Rethinking Screentime in Education

I can’t imagine the rest of my life without my screen babies: my computer, my tablet and my phone.

That being said, I am one of 71 million millennials that, fortunately, has had the unique experience of getting both tech and non-tech education. Currently, I tutor elementary school students in math. These students grew up with screens and I’ve noticed the different struggles these students face compared to when I was young: shortened attention span, the distraction of the screen, technical issues that disrupt learning, just to name a few. With a lens from best of both worlds, I sense that bombardment of tech at such a young age maybe have an effect on these children’s development. I had to dig deeper.

To put us in perspective, the younger you are today, the more exposure you have to screens in your life time. Long term exposure to blue light has evidence of causing chronic retina damage, already there is an obvious con to prolonged screen exposure (Vicente-Tejedor, et al., 2018). In addition to that, toddlers younger than 36 months who are exposed to more screens, have delayed cognitive, language and motor development. As the child gets older, there are studies showing benefits of tablets for learning (Lin, et al., 2015). However, it should be provided as supplement to their learning and it would further enhance the learning if there is a caregiver that shares that experience with that child (Reich, Yau, Warschauer, 2016).
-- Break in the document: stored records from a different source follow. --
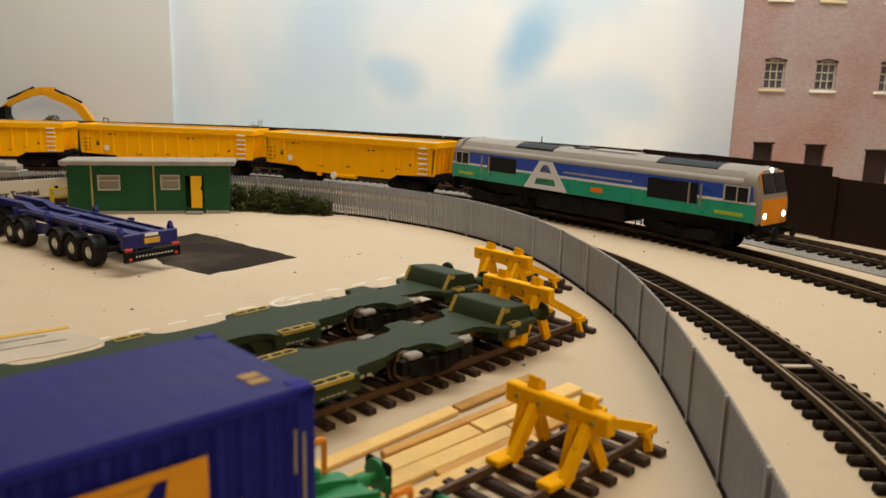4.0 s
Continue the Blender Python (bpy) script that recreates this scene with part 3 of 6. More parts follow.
# ---- yard furniture and models ----
def buffer_stop(m, up):
    """A loose-built stop; up is how far its beam stands above the usual height."""
    b = thing("buffer_stop", m, "yellow painted timber buffer stop at the end of a siding", "buffer stop", "buffer stops")
    bm = B()
    box(bm, -2.0, -18, 16.0 + up, 2.0, 18, 22.0 + up, 0.5)
    part("beam", bm, "stopyellow", b)
    for y in (-9.1, 9.1):
        for k in (-1.9, 1.9):
            bm = B()
            bar(bm, (1.0, y + k, 17.5 + up), (8.0 + 1.5 * k, y + k, 4.6), 2.4, 3.6)
            part("front_leg", bm, "stopyellow", b)
        bm = B()
        bar(bm, (-1.5, y, 16.5 + up), (-8.5, y * 1.1, 3.0), 2.6, 3.4)
        part("post", bm, "stopyellow", b)
        bm = B()
        bar(bm, (-1.5, y, 18.0 + up), (-34, y, 6.8), 2.4, 3.0)
        part("rear_stay", bm, "stopyellow", b)
        bm = B()
        box(bm, -37, y - 1.8, 4.8, -30, y + 1.8, 7.4, 0.4)
        part("foot", bm, "stopyellow", b)
        bm = B()
        bar(bm, (-31.5, y * 1.05, 6), (-31.5, y * 1.28, 1.0), 1.8, 2.6)
        part("foot_tie", bm, "stopyellow", b)
        bm = B()
        box(bm, 6, y - 2.6, 4.5, 17, y + 2.6, 6.6, 0.4)
        part("foot", bm, "stopyellow", b)
        for k in (-4, 4):
            bm = B()
            rod(bm, (1.9, y + k, 19 + up), (2.6, y + k, 19 + up), 0.8, 8)
            part("bolt", bm, "deckyellow", b, "pale bolt head")
        bm = B()
        prism(bm, ((-3.2, 20 + up), (-3.2, 24.0 + up), (-0.5, 25.6 + up), (0.6, 22.0 + up)), y - 2.2, y + 2.2, "y", 0.3)
        part("block", bm, "stopyellow", b)
    return b


def siding_pose(k, back, z=0.0):
    x, y, d = SID[k]
    return P(x + math.cos(radians(d)) * back, y + math.sin(radians(d)) * back, z, 0, 0, d)


for k, back, up in (("a", 36, 1.2), ("b", 40, 5.5), ("c", 43, 2.5)):
    buffer_stop(siding_pose(k, back), up)


def wheelset(bm, x, gauge=9.1, r=6.4):
    for y in (-gauge, gauge):
        lathe(bm, ((1.2, -1.5), (r - 0.4, -1.5), (r, -1.0), (r, 0.9), (r + 0.9, 1.1), (r + 0.9, 1.7), (r - 1.6, 1.7), (r - 2.2, 0.6), (1.5, 0.8)),
              Matrix.Translation((x, y, r)) @ Matrix.Rotation(radians(90 if y > 0 else -90), 4, "X"), 18)
    rod(bm, (x, -gauge, r), (x, gauge, r), 1.2)


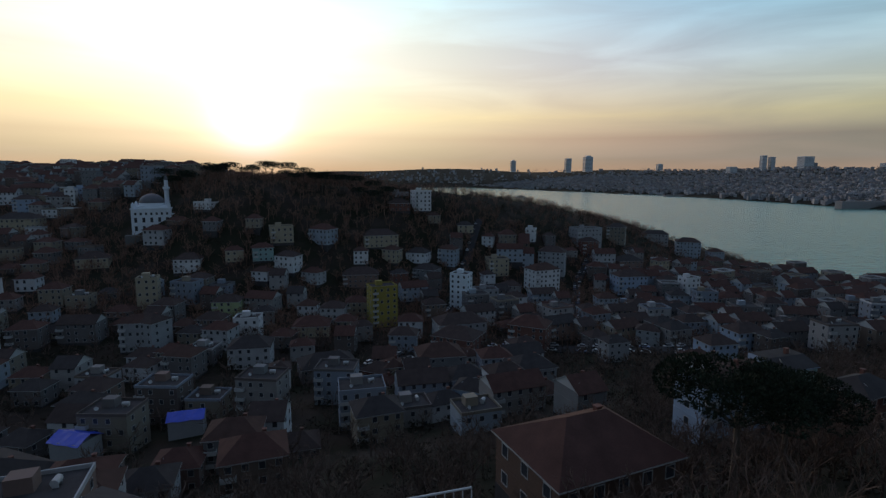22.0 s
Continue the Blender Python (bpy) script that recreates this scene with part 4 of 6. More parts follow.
def spruce(m, h, seed, wide=0.34, bare=0.29):
    """Spruce: straight trunk, tiers of drooping boughs set with needle sprays."""
    g = np.random.default_rng(seed)
    t = thing("spruce", "dark thin-crowned spruce on the garden edge", "tree", m, group="spruces on the garden edge")
    part("trunk", shape(M["bark_dark"]).tube([(0, 0, -0.1), (0.02, 0, h * 0.4), (0, 0.02, h)], [0.017 * h, 0.011 * h, 0.012], 8), t)
    boughs, needles = shape(M["bark_dark"]), shape(M["needles"])
    z = h * bare
    cs, ns = [], []
    while z < h * 0.97:
        f = (z / h - bare) / (1 - bare)
        reach = h * wide * (1 - f) ** 0.75 * g.uniform(0.35, 1.3) * min(1, 0.4 + f * 2.6) + 0.06
        for _ in range(int(g.integers(3, 6)) + (2 if f < 0.35 else 0)):
            a = g.uniform(0, 2 * math.pi)
            L = reach * g.uniform(0.45, 1.15)
            rise = 0.22 + 0.36 * f
            p0 = Vector((0, 0, z))
            p1 = p0 + Vector((math.cos(a) * L * 0.55, math.sin(a) * L * 0.55, L * (rise - 0.36)))
            p2 = p0 + Vector((math.cos(a) * L, math.sin(a) * L, L * (rise - 0.12) + 0.05))
            boughs.tube([p0, p1, p2], [0.012 + L * 0.01, 0.009 + L * 0.005, 0.004], 4, cap=False)
            n = int(14 + L * 230 * (1 - 0.66 * f))
            s = g.uniform(0.15, 1.02, n)
            pos = np.where(s[:, None] < 0.55, np.array(p0) + (np.array(p1) - np.array(p0)) * (s[:, None] / 0.55), np.array(p1) + (np.array(p2) - np.array(p1)) * ((s[:, None] - 0.55) / 0.47))
            side = g.normal(0, 1, n)[:, None] * np.array([-math.sin(a), math.cos(a), 0]) * (L * 0.24 * (1.15 - s))[:, None]
            drop = np.abs(g.normal(0, 0.075 * L, n))
            pos = pos + side
            pos[:, 2] -= drop
            cs.append(pos)
            ns.append(np.tile([math.cos(a), math.sin(a), -0.25], (n, 1)))
        z += h * 0.036 * g.uniform(0.5, 1.6)
    top = np.stack([g.normal(0, 0.03, 40), g.normal(0, 0.03, 40), g.uniform(h * 0.9, h * 1.0, 40)], 1)
    cs.append(top)
    ns.append(np.tile([0, 0, 1.0], (40, 1)))
    needles.leaves(np.concatenate(cs), 0.058 * max(1.0, h / 7.0), g, normals=np.concatenate(ns), stretch=1.8)
    part("bough", boughs, t)
    part("needles", needles, t, "dark drooping needle sprays")
    return t


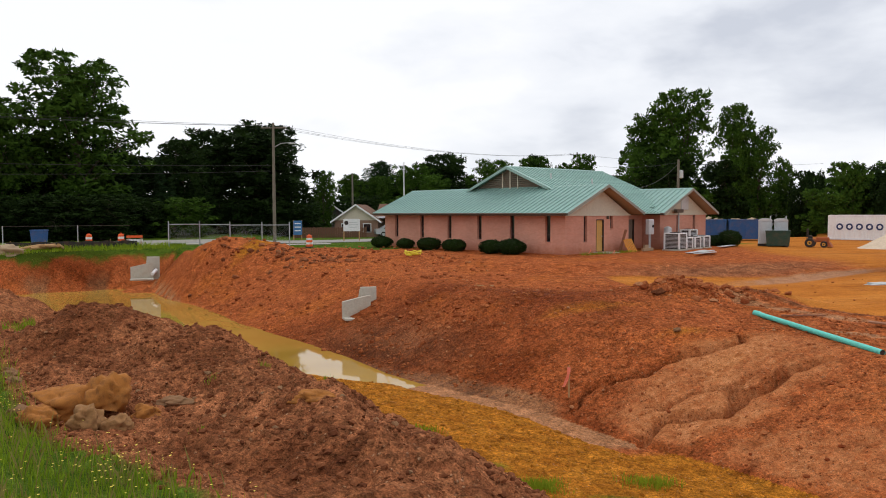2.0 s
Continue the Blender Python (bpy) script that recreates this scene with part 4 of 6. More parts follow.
utility_pole(-7.2, 72.6, 11.4, lamp=True, turn=-10)
utility_pole(33.0, 73.1, 8.2, arm=0.0, can=True, label="wooden service pole with a grey transformer")
utility_pole(38.1, 124.4, 13.0)
utility_pole(0.2, 112, 8.6, arm=0.0, label="short brown wooden pole among the trees")
utility_pole(56.8, 94.4, 7.3, arm=1.6, label="grey pole with a short crossarm beyond the hedge")
utility_pole(78, 62, 7.5, arm=0.0, label="thin bare wooden pole beside the hedge")
fp = thing("flagpole", pose(5.6, 79.9, gz(5.6, 79.9, False)), "tall bare white metal flagpole behind the building", "flagpole")
part("shaft", Geo().tube([(0, 0, -0.1), (0, 0, 8.1)], [0.08, 0.05], 10), WHITE, fp)
part("finial", Geo().lathe([(0.01, 0), (0.08, 0.06), (0.08, 0.12), (0.01, 0.18)], 10, (0, 0, 8.1)), WHITE, fp)


def wire(a, b, sag, r=0.016):
    a, b = Vector(a), Vector(b)
    pts = [a.lerp(b, i / 16) - Vector((0, 0, sag * 4 * (i / 16) * (1 - i / 16))) for i in range(17)]
    single("power_line", Geo().tube(pts, r, 4), CABLE, "thin dark overhead power line between poles", "cable", "power lines")


PT = (-7.2, 72.6, 11.0)
for dz, dx, far in ((0.15, -1.0, 13.6), (0.1, 0.0, 12.8), (0.1, 1.0, 12.4)):
    wire((PT[0] + dx, PT[1] + 0.1, PT[2] + dz), (-75 + dx, 61, far + 1.2), 0.9)
    wire((PT[0] + dx, PT[1] + 0.1, PT[2] + dz), (38.1 + dx, 124.4, 12.6 + dz), 1.3, 0.015)
wire((PT[0], PT[1], 7.4), (-75, 61, 8.8), 0.7, 0.02)
wire((PT[0], PT[1], 6.9), (-60, 56, 6.6), 0.6, 0.02)
wire((38.1, 124.4, 12.6), (100, 150, 13), 1.0, 0.022)
wire((33.0, 73.1, 7.9), (38.1, 124.4, 11.5), 0.8, 0.014)
wire((33.0, 73.1, 7.8), (20.5, 53.0, 4.6), 0.5, 0.014)


def strip(name, pts, width, material, label, lift=0.05, n=60):
    """A road laid on the ground along a line."""
    g = Geo()
    P = [Vector((x, y, 0)) for x, y in pts]
    seg = [(P[i + 1] - P[i]).length for i in range(len(P) - 1)]
    rows = []
    for i in range(n + 1):
        s = sum(seg) * i / n
        k = 0
        while k < len(seg) - 1 and s > seg[k]:
            s -= seg[k]
            k += 1
        d = (P[k + 1] - P[k]).normalized()
        c = P[k] + d * s
        side = Vector((-d.y, d.x, 0))
        row = []
        for f in (-0.5, -0.17, 0.17, 0.5):
            q = c + side * (f * width)
            row.append((q.x, q.y, gz(q.x, q.y, False) + lift + (0.03 if abs(f) < 0.3 else 0)))
        rows.append(row)
    g.v = [v for row in rows for v in row]
    g.f = [(4 * i + j, 4 * i + j + 1, 4 * i + j + 5, 4 * i + j + 4) for i in range(n) for j in range(3)]
    return single(name, g, material, label, "road", kind="structure", smooth=True)


strip("road", [(-90, 42), (-45, 60), (-20, 70.5), (0, 78), (30, 96), (70, 122)], 6.5, ASPHALT, "pale worn asphalt street beyond the site")
strip("pavement", [(-60, 47.5), (-32, 61.2), (-19, 66.0), (-10.5, 68.6), (-2, 71.0)], 1.6, CONCRETE, "pale concrete footway along the street")


def fence_panel(x0, y0, x1, y1, h=1.9, mesh_on=True, label="galvanised temporary chain-link fence panel"):
    z = min(gz(x0, y0, False), gz(x1, y1, False))
    L = math.hypot(x1 - x0, y1 - y0)
    t = thing("fence_panel", pose(x0, y0, z, 0, 0, math.degrees(math.atan2(y1 - y0, x1 - x0))), label, "fence", "site fence")
    for x in (0, L):
        part("post", Geo().tube([(x, 0, -0.1), (x, 0, h + 0.25)], 0.045, 8), GALV, t)
    for zz in (0.35, h):
        part("rail", Geo().tube([(0, 0, zz), (L, 0, zz)], 0.032, 6), GALV, t)
    if mesh_on:
        g = Geo()
        n = int(L / 0.16)
        for i in range(n):
            a = L * i / n
            for sgn in (-1, 1):
                b = a + sgn * (h - 0.35)
                zt = h
                if b < 0:
                    zt, b = 0.35 + a, 0
                if b > L:
                    zt, b = 0.35 + (L - a), L
                g.box(((a + b) / 2, 0, (0.35 + zt) / 2), (0.006, 0.006, math.hypot(b - a, zt - 0.35)), Matrix.Rotation(math.atan2(b - a, zt - 0.35), 3, "Y"))
        tagged(part("mesh", g, GALV, t), kind="stuff")
    return t


gate = [(-15.0, 64.5), (-12.6, 65.0), (-10.2, 65.5), (-7.6, 66.0), (-5.3, 66.3), (-2.9, 66.6)]
for (ax, ay), (bx, by) in zip(gate, gate[1:]):
    fence_panel(ax, ay, bx, by)


def dark_fence():
    """The old chain-link boundary with a black silt barrier along its foot."""
    pts = [(-62, 44.5), (-52, 50), (-43, 55), (-34.5, 60.5), (-27.5, 63.5), (-22.5, 65.5), (-18.6, 66.6)]
    for (ax, ay), (bx, by) in zip(pts, pts[1:]):
        L = math.hypot(bx - ax, by - ay)
        t = thing("boundary_fence", pose(ax, ay, gz(ax, ay, False), 0, 0, math.degrees(math.atan2(by - ay, bx - ax))), "old wire boundary fence with dull steel posts", "fence", "boundary fence")
        part("post", Geo().tube([(0, 0, -0.1), (0, 0, 1.75)], 0.04, 8), GALV, t)
        part("rail", Geo().tube([(0, 0, 1.7), (L, 0, 1.7)], 0.018, 6), STEEL, t)
        s = thing("silt_barrier", pose(ax + 1.0, ay - 1.8, gz(ax + 1, ay - 1.8, False) - 0.05, 0, 0, math.degrees(math.atan2(by - ay, bx - ax))), "black fabric silt barrier on wooden stakes", "barrier", "silt barriers")
        g = Geo()
        n = 14
        for i in range(n + 1):
            x = L * i / n
            w = 0.05 * math.sin(i * 2.1)
            g.v += [(x, w, 0), (x, w * 0.5, 0.55 + 0.05 * math.sin(i * 1.3)), (x, w * 0.5 + 0.02, 0.55 + 0.05 * math.sin(i * 1.3)), (x, w + 0.02, 0)]
        g.f = [(4 * i + j, 4 * i + (j + 1) % 4, 4 * i + 4 + (j + 1) % 4, 4 * i + 4 + j) for i in range(n) for j in range(4)]
        part("fabric", g, RUBBER, s)
        for x in (0.3, L * 0.5, L - 0.3):
            part("stake", Geo().box((x, 0.06, 0.3), (0.04, 0.04, 0.8)), WOOD, s)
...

Basically, tablets are one of the tools in your toolbox of teaching and it is discouraged to use screens as a means to distract or ‘pacify’ the children.

As a society, we move forward with technology and gadgets in an effort to strive for improvements. I think we need to take more precaution and thoroughly assess how we are shaping our next generation from a foundational level. The next generation can be easily molded if we can understand better how early use of technology affects our young ones.

My intention isn’t to call for elimination screens and technology in schools, rather I want to prompt us educators, caregivers, and (future) parents to rethink how we want to use screens in conjunction with their learning. Many research studies collectively mentioned that there is not enough data and evi- dence to show how exactly are screens and non-traditional learning methods are affecting children from the inside out. There are so many areas we can look into and play our part in society to set our next generation for success.